DATASET CONTENT:
Start

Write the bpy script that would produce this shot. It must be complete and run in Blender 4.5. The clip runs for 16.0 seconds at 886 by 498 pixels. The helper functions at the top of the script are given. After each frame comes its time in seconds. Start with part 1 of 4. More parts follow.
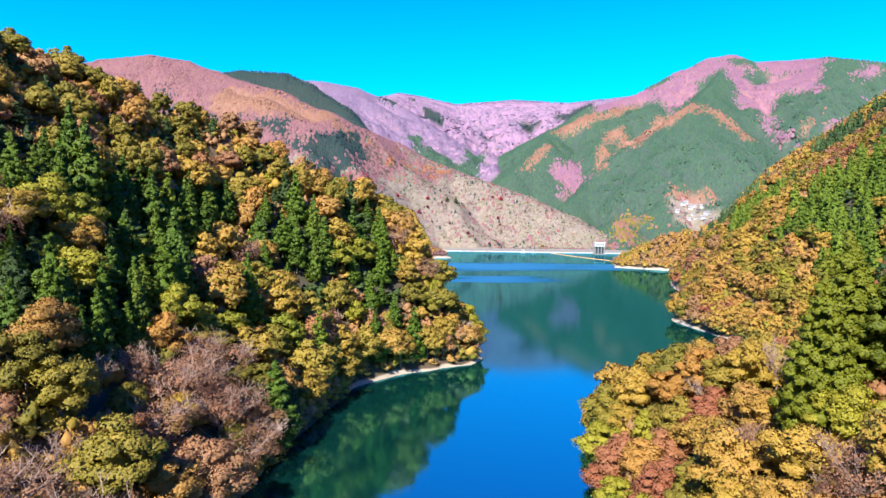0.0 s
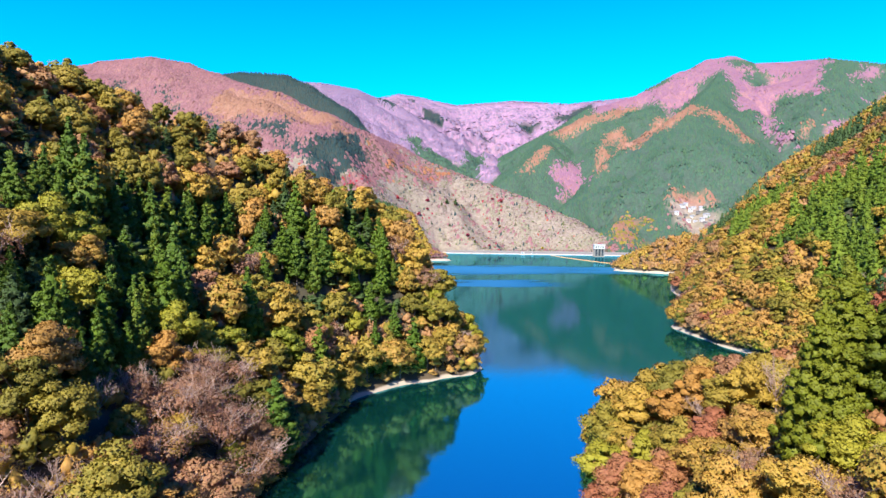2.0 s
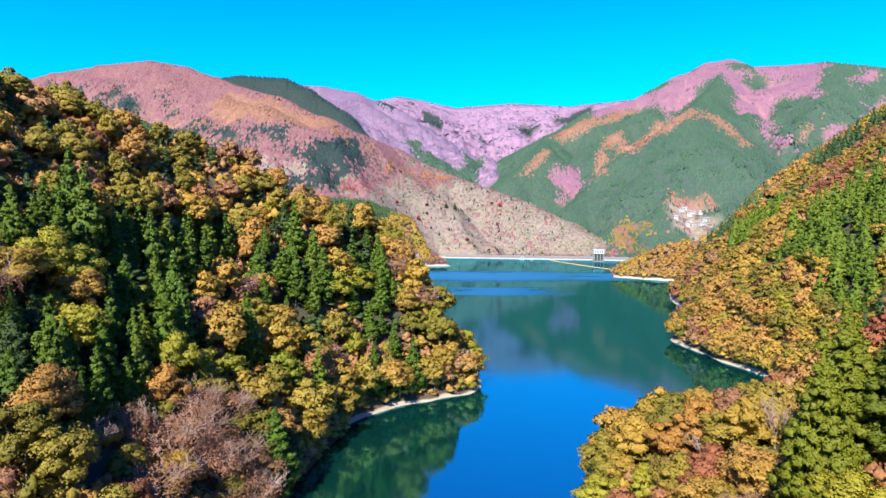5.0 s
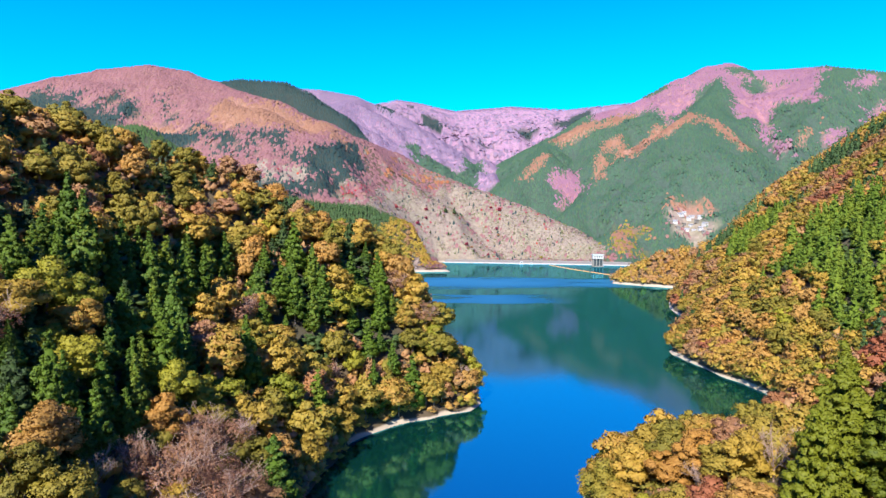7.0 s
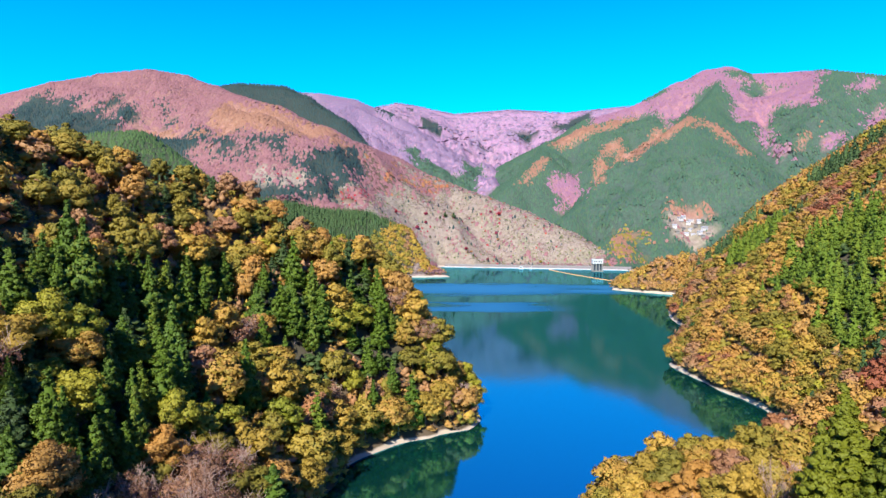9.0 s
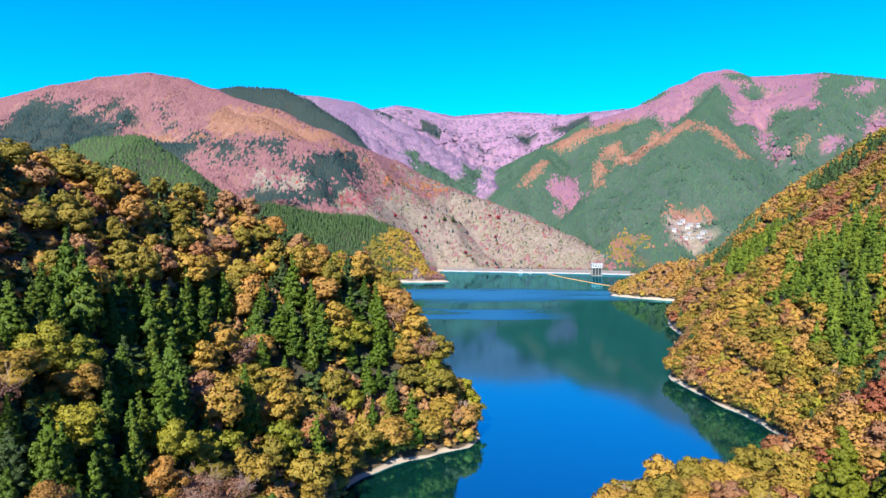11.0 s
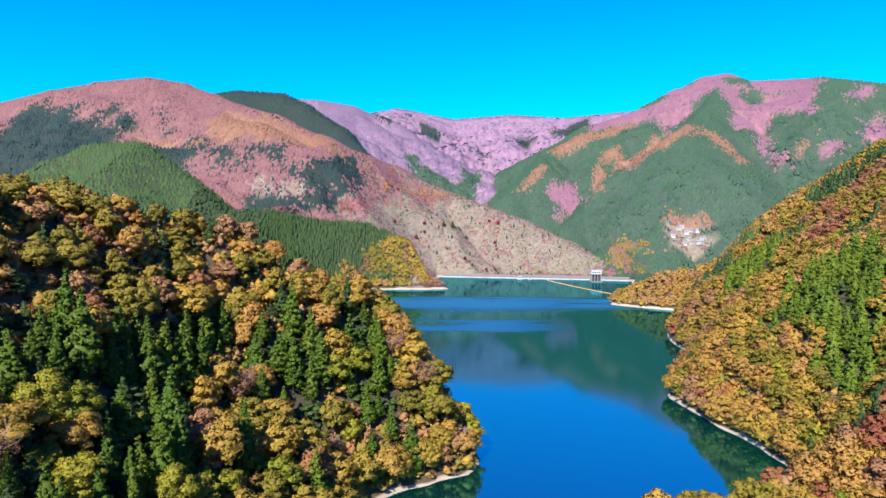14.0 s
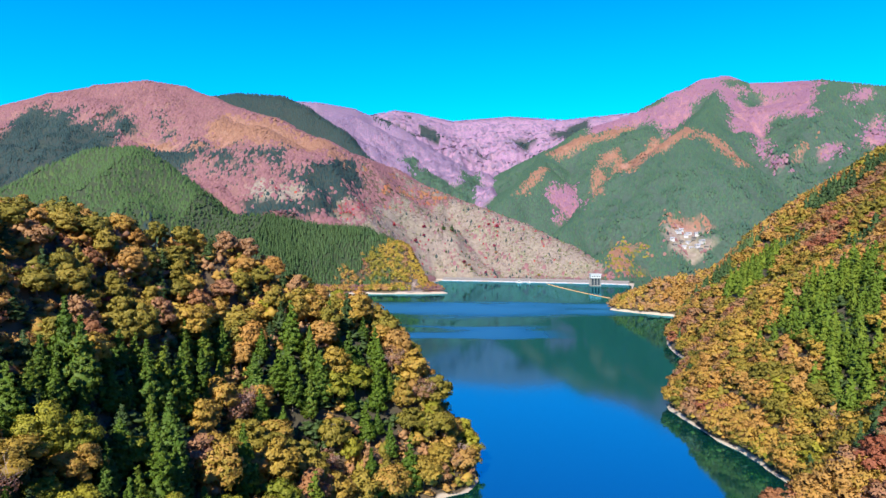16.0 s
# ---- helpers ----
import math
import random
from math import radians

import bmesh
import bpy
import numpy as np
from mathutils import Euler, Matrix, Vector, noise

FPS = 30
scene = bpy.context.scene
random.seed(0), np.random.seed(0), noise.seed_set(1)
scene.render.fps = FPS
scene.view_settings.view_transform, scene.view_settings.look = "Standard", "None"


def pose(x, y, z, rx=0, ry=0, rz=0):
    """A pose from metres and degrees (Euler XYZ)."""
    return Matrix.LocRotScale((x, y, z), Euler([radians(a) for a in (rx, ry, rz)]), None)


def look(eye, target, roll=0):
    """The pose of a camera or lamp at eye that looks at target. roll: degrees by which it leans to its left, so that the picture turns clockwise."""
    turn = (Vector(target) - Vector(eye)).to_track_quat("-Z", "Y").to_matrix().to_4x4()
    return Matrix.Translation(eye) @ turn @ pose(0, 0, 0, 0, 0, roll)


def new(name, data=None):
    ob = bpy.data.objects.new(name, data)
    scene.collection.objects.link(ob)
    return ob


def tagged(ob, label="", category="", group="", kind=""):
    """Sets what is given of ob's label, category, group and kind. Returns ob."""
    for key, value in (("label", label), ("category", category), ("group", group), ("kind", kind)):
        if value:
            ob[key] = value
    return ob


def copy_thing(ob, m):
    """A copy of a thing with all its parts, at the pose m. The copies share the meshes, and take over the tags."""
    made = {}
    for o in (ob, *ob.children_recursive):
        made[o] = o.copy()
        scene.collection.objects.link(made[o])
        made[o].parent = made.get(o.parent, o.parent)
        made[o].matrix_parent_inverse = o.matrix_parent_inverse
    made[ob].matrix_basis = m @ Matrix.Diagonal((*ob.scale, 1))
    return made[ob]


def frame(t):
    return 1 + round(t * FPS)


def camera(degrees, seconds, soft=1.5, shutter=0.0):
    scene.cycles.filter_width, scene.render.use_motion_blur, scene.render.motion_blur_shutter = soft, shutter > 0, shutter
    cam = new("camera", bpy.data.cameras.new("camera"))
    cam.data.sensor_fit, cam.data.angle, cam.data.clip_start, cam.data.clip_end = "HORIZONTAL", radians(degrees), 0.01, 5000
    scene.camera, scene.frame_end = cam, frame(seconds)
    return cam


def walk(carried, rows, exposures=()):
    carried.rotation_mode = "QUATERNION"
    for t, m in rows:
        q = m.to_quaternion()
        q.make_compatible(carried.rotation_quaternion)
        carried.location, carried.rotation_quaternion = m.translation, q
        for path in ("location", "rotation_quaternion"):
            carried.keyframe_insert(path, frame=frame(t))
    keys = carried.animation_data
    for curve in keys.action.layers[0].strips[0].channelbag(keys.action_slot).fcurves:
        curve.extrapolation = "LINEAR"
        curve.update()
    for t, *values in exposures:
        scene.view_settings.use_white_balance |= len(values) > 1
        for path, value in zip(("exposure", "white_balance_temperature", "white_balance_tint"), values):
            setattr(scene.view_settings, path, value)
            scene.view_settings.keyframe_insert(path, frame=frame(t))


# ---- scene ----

End

GIVEN EXERCISE:
Gather every line containing the word "Euler" and copy it.

EXPECTED OUTPUT:
from mathutils import Euler, Matrix, Vector, noise
    """A pose from metres and degrees (Euler XYZ)."""
    return Matrix.LocRotScale((x, y, z), Euler([radians(a) for a in (rx, ry, rz)]), None)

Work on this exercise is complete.